Прошло минуты две. Снаряды рвались вокруг него, близко, рядом. Опять послышался нарастающий страшный свист, сердце у Апостола сжалось от ужаса, и в голове пронеслось: «Это в меня!»
Грохот был такой сокрушительной силы, будто небо раскололось над головой, брезентовый навес с угломера сорвало и унесло куда-то. Апостол почувствовал тяжелый удар по голове, ощутимый даже сквозь каску, грудь обожгло резкой болью. Он пошатнулся и хотел ухватиться за угломер, но в этот миг его подбросило взрывной волной высоко вверх и грохнуло об землю с такой сокрушительной силой, что он успел лишь подумать напоследок: «Все! Мне конец», – и мысль оборвалась как нитка...
ЧАСТЬ II
1
В единственное окно больничной палаты сквозь ветки старой груши проникал серый холодный зимний свет, ложась оловянными бликами на плиточный пол между двумя железными койками. Стены палаты, казалось, впитали в себя стоны раненых, предсмертные вздохи умирающих, лекарственный запах больницы и тепло кафельной печки, отапливаемой из коридора.
На застеленных чистых койках в серых казенных халатах лежали молча два офицера, устремив глаза в потолок. У изголовья обеих коек висело по табличке, на одной значилось: «Поручик Болога», на другой: «Поручик Варга». Столики возле коек были завалены лекарствами, тут же лежали температурные листки, судя по которым все худшее и опасное уже миновало.
Первым долгое молчание, очевидно, привычное еще с тех самых пор, когда раненым было не до разговоров, нарушил поручик Варга.
– Послушай, Болога, скажи что-нибудь! – взмолился он, приподнявшись на локте и взглянув на соседа. – Что же ты молчишь как проклятый. Ведь так и с ума сойти недолго. Тоска такая, хуже шрапнельной раны!
Болога повернул к нему бледное, исхудалое за время болезни лицо и ничего не ответил, только скупо улыбнулся. Варга, так и не дождавшись от него ни слова, снова улегся навзничь, подложил руки под голову и стал размышлять вслух:
– Считай четыре месяца валандаемся по госпиталям да лазаретам, все ближе и ближе к фронту. Ох, до чего же мне осточертели все эти врачи, да сестры, да перевязки... Скорей бы домой, в отпуск...
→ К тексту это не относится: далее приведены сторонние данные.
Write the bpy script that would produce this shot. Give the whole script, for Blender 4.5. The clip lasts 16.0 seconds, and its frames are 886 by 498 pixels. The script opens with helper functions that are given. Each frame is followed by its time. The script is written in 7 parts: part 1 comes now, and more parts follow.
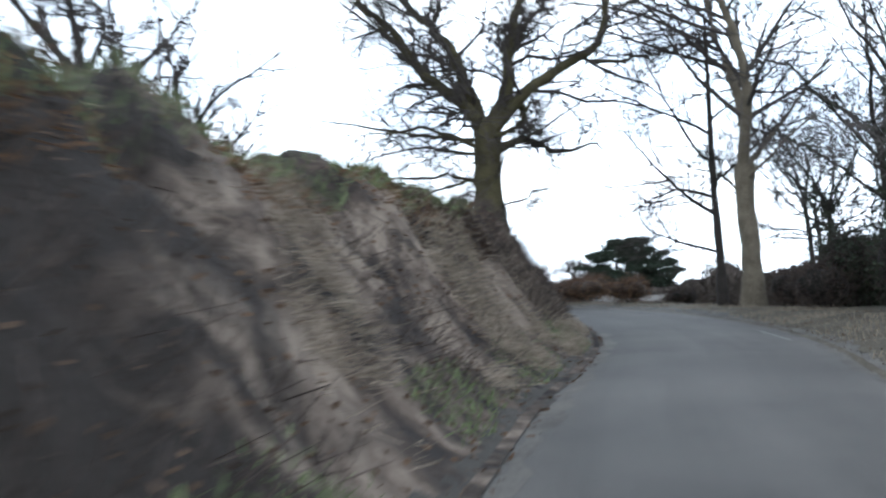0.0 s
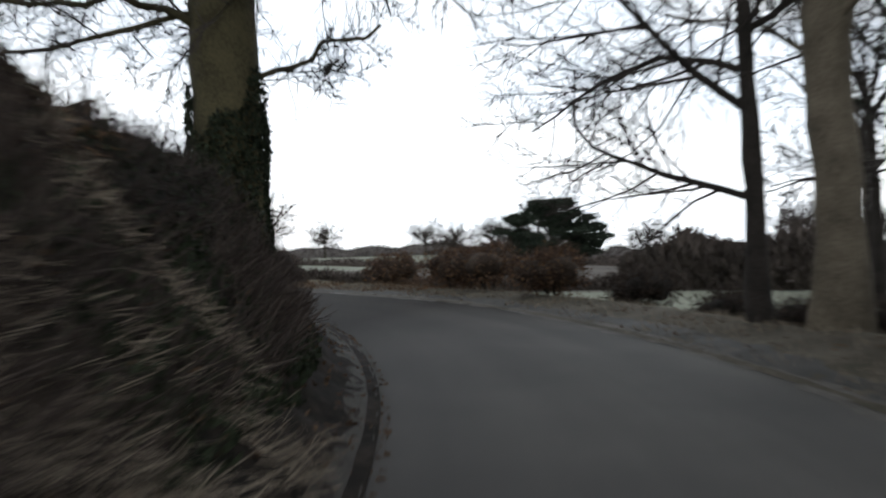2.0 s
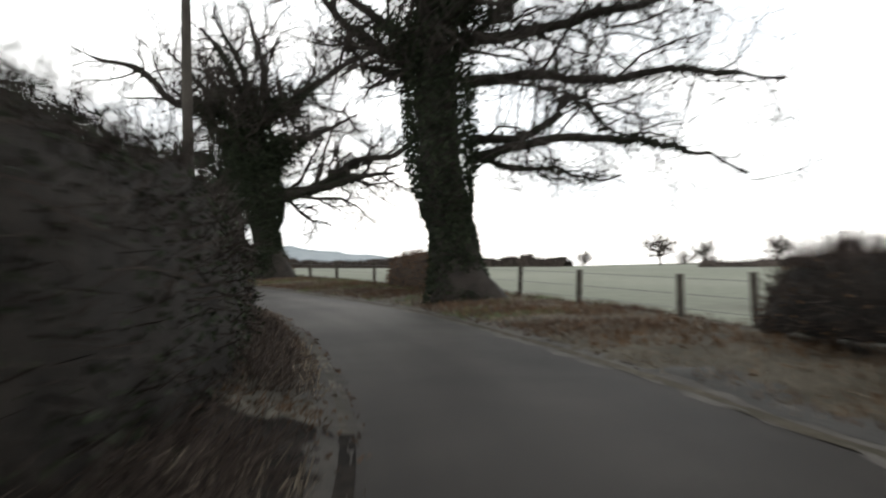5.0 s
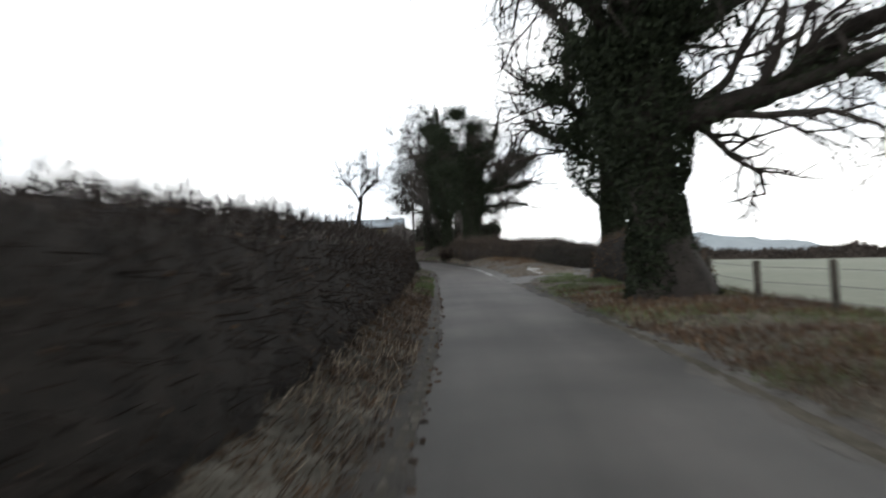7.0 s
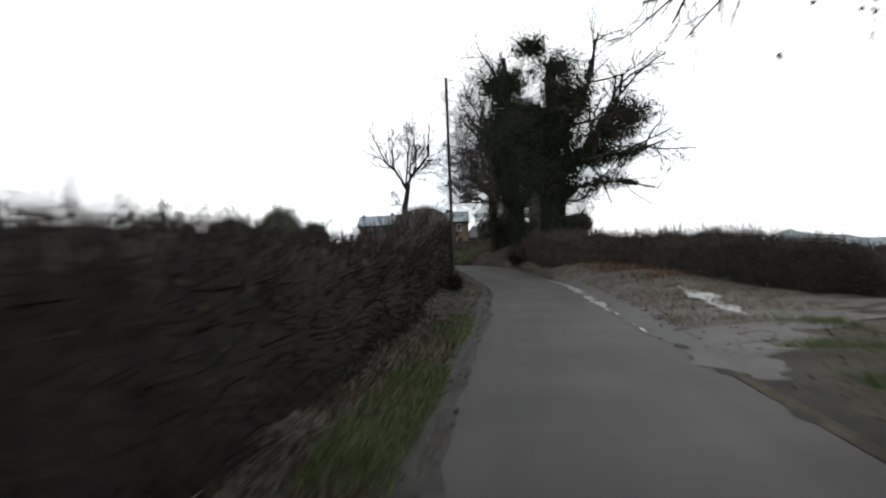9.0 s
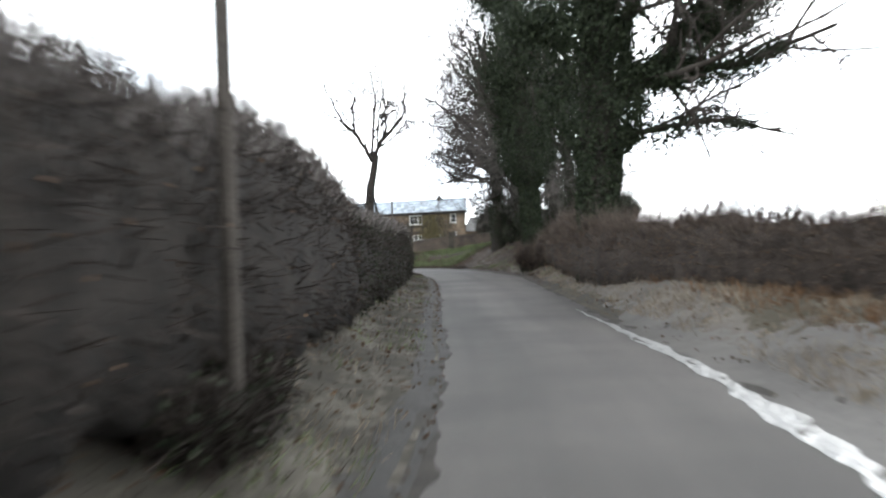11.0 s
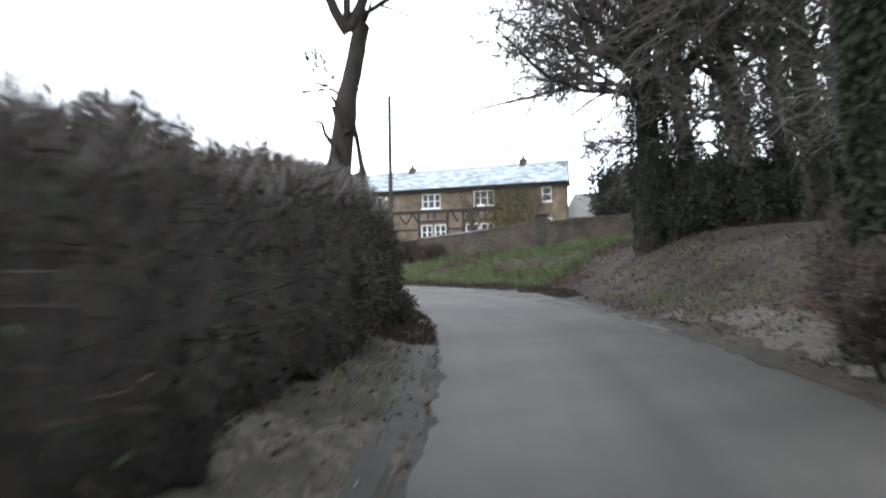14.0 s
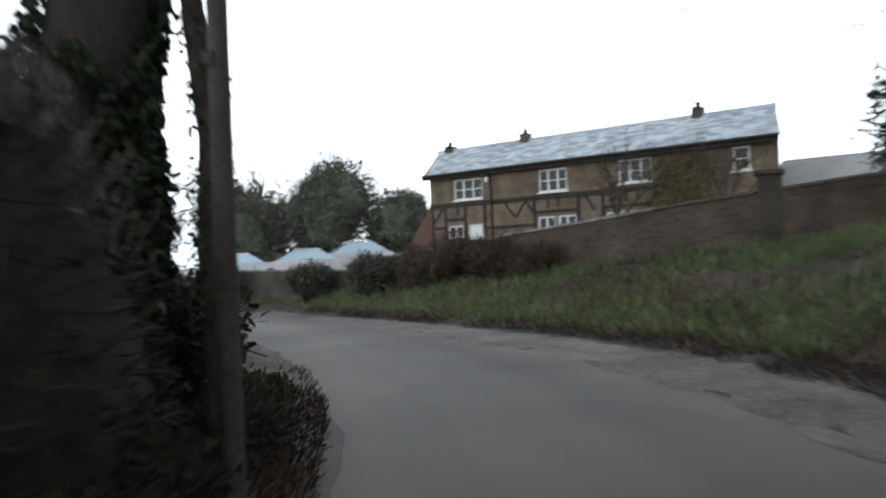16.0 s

Болога опять ничего не ответил.
Когда его доставили в лазарет со сквозным осколочным ранением правого легкого, врачи строго-настрого запретили ему открывать рот, и за три долгих месяца он настолько привык молчать, что слова из него и клещами нельзя было вытянуть. Молча ему хорошо и легко думалось, и никакие воспоминания не имели над ним власти, словно чья-то мягкая и добрая рука взяла и стерла их. Когда он впервые очнулся после беспамятства в прифронтовом лазарете, над ним склонились доктор Майер и Петре, но он никого не узнал, а лишь ощутил радость, что остался жив. Радость была так велика, что он опять впал в беспамятство. Вторично он очнулся в санитарном поезде все с тем же чувством радости и тут же опять провалился в пропасть. И лишь на третий раз окончательно пришел в себя уже в госпитале. Вокруг стояли врачи в белых халатах.
– Ну, что, покойничек, – обратился к нему с улыбкой доктор с седыми бакенбардами и как смоль черными усами, – воскрес наконец? Шесть суток ты был на волосок от смерти...
Апостол счастливо улыбнулся запекшимися от лихорадки и жара губами и через силу прошептал:
– Я здоров как бык... Ничего не болит...
На самом деле еще недель семь вокруг него кружила смерть. Кроме осколка в груди, у него оказался перелом шейки бедра.
– Удивительно, как вы выжили! – диву давался черноусый врач с седыми бакенбардами. – Просто удивительно! У вас неистощимый запас жизненных сил. Другой бы на вашем месте давно отдал богу душу.